* begin MATERIAL *
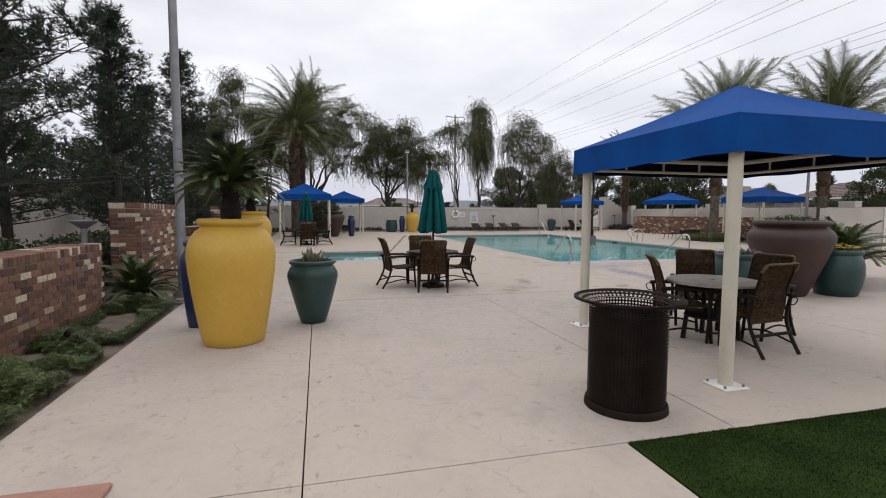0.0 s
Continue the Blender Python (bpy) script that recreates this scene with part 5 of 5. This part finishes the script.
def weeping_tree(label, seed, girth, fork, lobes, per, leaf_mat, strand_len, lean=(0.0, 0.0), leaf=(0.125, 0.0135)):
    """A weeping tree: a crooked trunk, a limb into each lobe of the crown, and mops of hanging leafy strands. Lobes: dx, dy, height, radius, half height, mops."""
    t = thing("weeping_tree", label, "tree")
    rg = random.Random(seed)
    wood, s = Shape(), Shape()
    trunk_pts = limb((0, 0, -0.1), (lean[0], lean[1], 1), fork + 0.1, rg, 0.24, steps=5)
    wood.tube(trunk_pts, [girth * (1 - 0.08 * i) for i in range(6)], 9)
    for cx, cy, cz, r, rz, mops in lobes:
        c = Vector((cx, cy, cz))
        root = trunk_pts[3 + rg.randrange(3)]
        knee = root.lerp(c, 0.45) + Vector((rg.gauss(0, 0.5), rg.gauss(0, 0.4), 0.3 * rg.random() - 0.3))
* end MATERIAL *
=== AIM OF THE EXERCISE ===
Repeat the full listing above exactly, with no pictures in the copy.

=== COMPLETED TASK ===
0.0 s
Continue the Blender Python (bpy) script that recreates this scene with part 5 of 5. This part finishes the script.
def weeping_tree(label, seed, girth, fork, lobes, per, leaf_mat, strand_len, lean=(0.0, 0.0), leaf=(0.125, 0.0135)):
    """A weeping tree: a crooked trunk, a limb into each lobe of the crown, and mops of hanging leafy strands. Lobes: dx, dy, height, radius, half height, mops."""
    t = thing("weeping_tree", label, "tree")
    rg = random.Random(seed)
    wood, s = Shape(), Shape()
    trunk_pts = limb((0, 0, -0.1), (lean[0], lean[1], 1), fork + 0.1, rg, 0.24, steps=5)
    wood.tube(trunk_pts, [girth * (1 - 0.08 * i) for i in range(6)], 9)
    for cx, cy, cz, r, rz, mops in lobes:
        c = Vector((cx, cy, cz))
        root = trunk_pts[3 + rg.randrange(3)]
        knee = root.lerp(c, 0.45) + Vector((rg.gauss(0, 0.5), rg.gauss(0, 0.4), 0.3 * rg.random() - 0.3))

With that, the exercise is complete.